Set down all of the data that follows word for word, without the images.
--- START AVAILABLE DATA ---
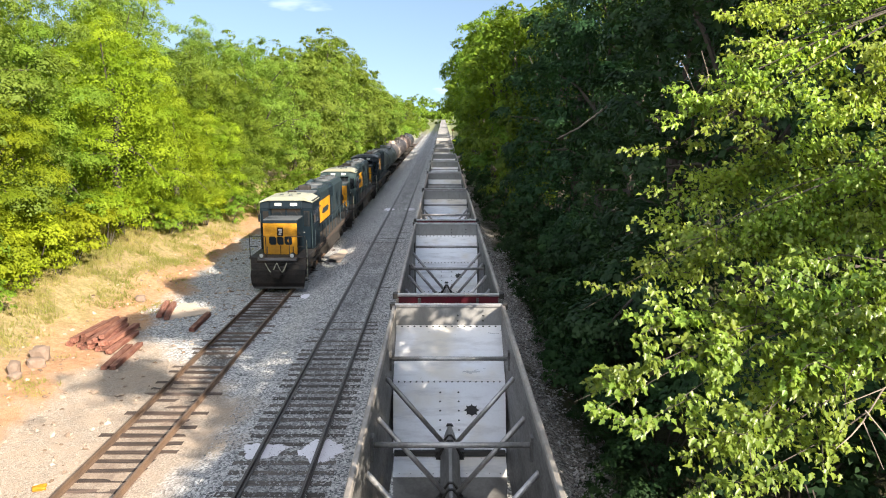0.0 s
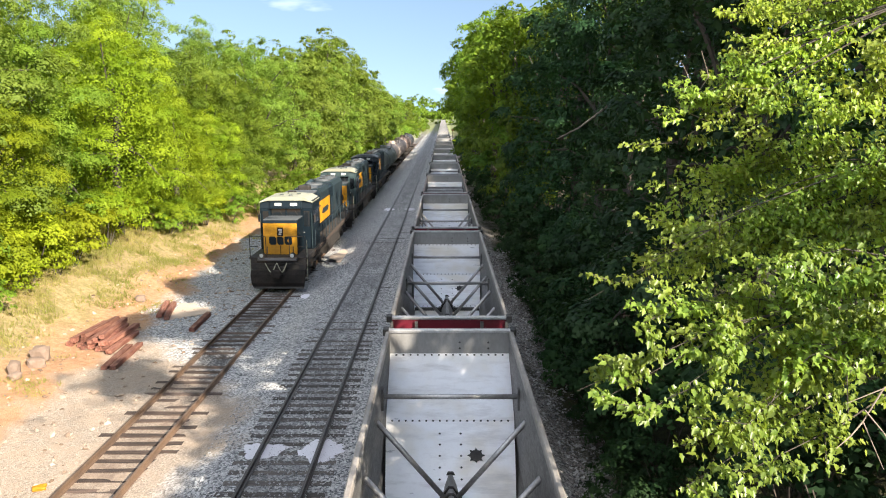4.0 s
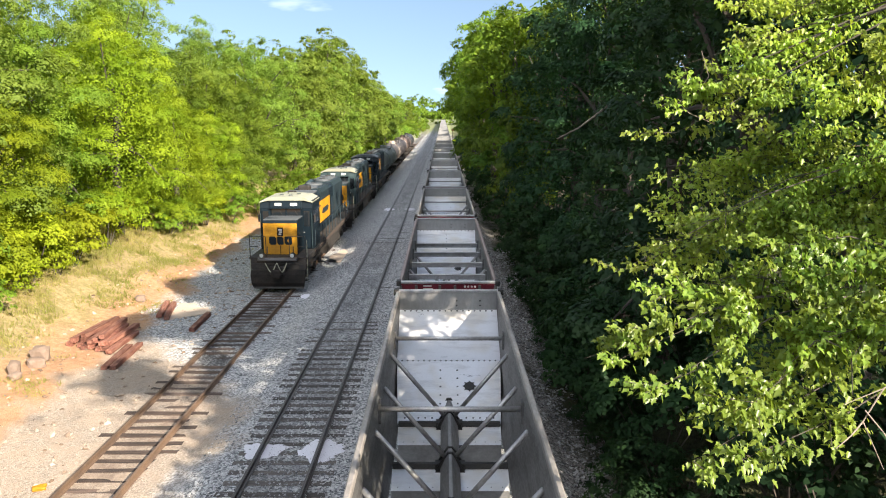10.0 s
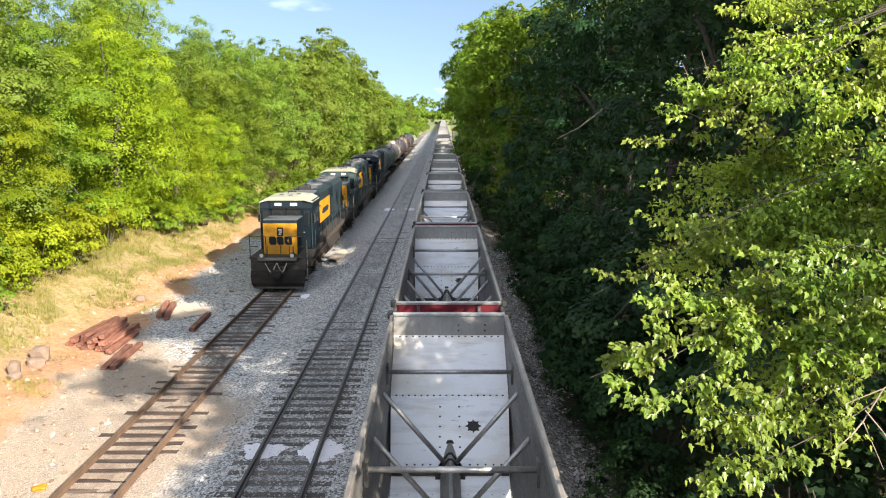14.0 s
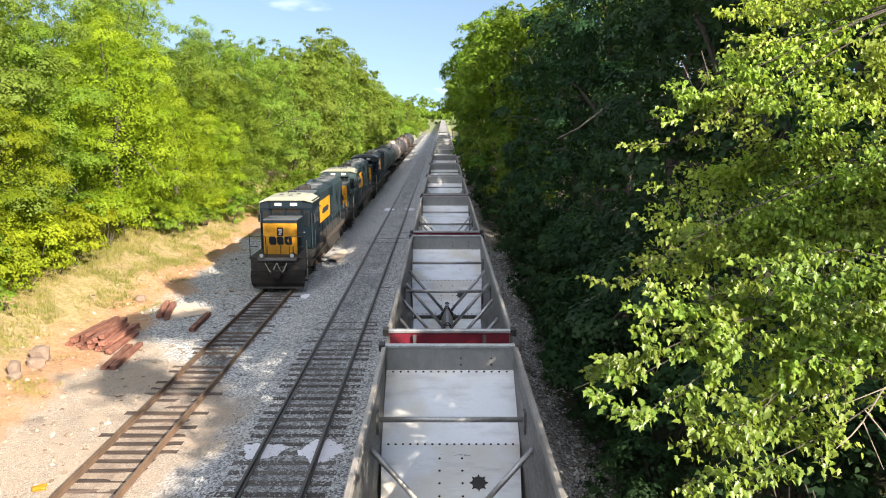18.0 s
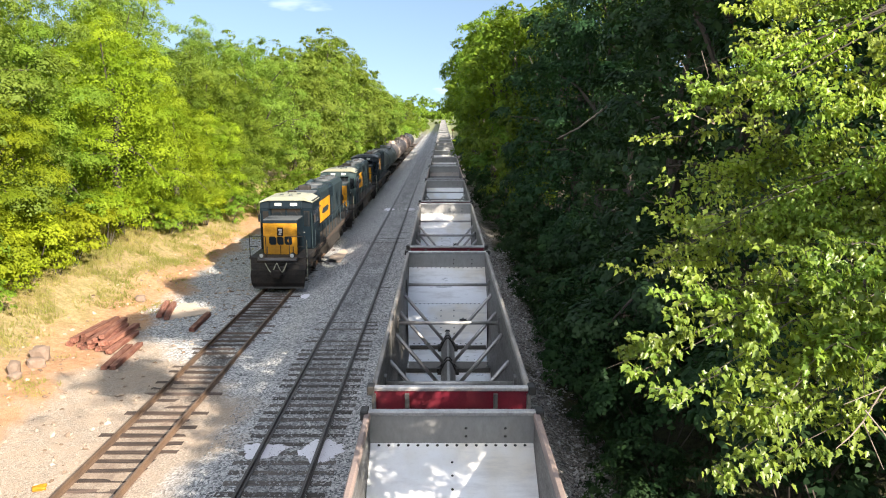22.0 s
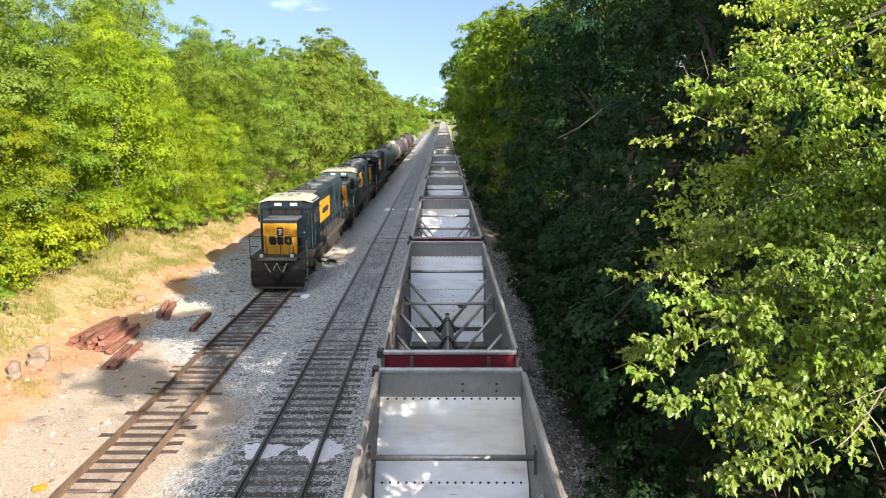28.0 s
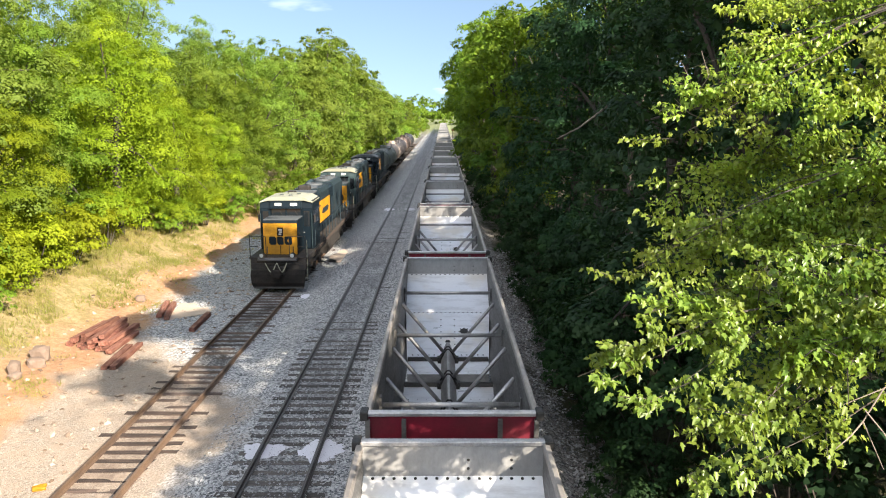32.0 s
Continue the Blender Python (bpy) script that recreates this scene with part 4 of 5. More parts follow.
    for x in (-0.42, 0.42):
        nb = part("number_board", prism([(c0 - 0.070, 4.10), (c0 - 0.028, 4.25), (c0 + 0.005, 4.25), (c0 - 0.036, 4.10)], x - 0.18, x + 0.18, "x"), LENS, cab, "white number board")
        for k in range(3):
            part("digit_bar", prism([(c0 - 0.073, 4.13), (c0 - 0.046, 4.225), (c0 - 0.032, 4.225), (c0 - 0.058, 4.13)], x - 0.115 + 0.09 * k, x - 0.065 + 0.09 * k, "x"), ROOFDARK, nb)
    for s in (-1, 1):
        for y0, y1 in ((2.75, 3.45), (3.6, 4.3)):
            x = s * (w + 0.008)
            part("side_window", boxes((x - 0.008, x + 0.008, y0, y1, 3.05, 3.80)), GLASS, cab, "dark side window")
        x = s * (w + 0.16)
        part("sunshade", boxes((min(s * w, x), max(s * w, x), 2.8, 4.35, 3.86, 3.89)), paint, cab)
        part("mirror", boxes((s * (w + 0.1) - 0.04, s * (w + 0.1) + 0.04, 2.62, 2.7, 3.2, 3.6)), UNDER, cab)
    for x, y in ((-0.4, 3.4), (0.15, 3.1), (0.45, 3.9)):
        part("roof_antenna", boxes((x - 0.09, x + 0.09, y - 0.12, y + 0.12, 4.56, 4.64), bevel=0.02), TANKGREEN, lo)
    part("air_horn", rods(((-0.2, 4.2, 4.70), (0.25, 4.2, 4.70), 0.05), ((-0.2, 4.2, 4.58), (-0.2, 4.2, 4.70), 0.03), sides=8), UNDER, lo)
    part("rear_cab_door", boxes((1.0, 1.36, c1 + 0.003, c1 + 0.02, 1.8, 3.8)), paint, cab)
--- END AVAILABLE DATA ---
◆ REPLY TO THE TASK
0.0 s
4.0 s
10.0 s
14.0 s
18.0 s
22.0 s
28.0 s
32.0 s
Continue the Blender Python (bpy) script that recreates this scene with part 4 of 5. More parts follow.
    for x in (-0.42, 0.42):
        nb = part("number_board", prism([(c0 - 0.070, 4.10), (c0 - 0.028, 4.25), (c0 + 0.005, 4.25), (c0 - 0.036, 4.10)], x - 0.18, x + 0.18, "x"), LENS, cab, "white number board")
        for k in range(3):
            part("digit_bar", prism([(c0 - 0.073, 4.13), (c0 - 0.046, 4.225), (c0 - 0.032, 4.225), (c0 - 0.058, 4.13)], x - 0.115 + 0.09 * k, x - 0.065 + 0.09 * k, "x"), ROOFDARK, nb)
    for s in (-1, 1):
        for y0, y1 in ((2.75, 3.45), (3.6, 4.3)):
            x = s * (w + 0.008)
            part("side_window", boxes((x - 0.008, x + 0.008, y0, y1, 3.05, 3.80)), GLASS, cab, "dark side window")
        x = s * (w + 0.16)
        part("sunshade", boxes((min(s * w, x), max(s * w, x), 2.8, 4.35, 3.86, 3.89)), paint, cab)
        part("mirror", boxes((s * (w + 0.1) - 0.04, s * (w + 0.1) + 0.04, 2.62, 2.7, 3.2, 3.6)), UNDER, cab)
    for x, y in ((-0.4, 3.4), (0.15, 3.1), (0.45, 3.9)):
        part("roof_antenna", boxes((x - 0.09, x + 0.09, y - 0.12, y + 0.12, 4.56, 4.64), bevel=0.02), TANKGREEN, lo)
    part("air_horn", rods(((-0.2, 4.2, 4.70), (0.25, 4.2, 4.70), 0.05), ((-0.2, 4.2, 4.58), (-0.2, 4.2, 4.70), 0.03), sides=8), UNDER, lo)
    part("rear_cab_door", boxes((1.0, 1.36, c1 + 0.003, c1 + 0.02, 1.8, 3.8)), paint, cab)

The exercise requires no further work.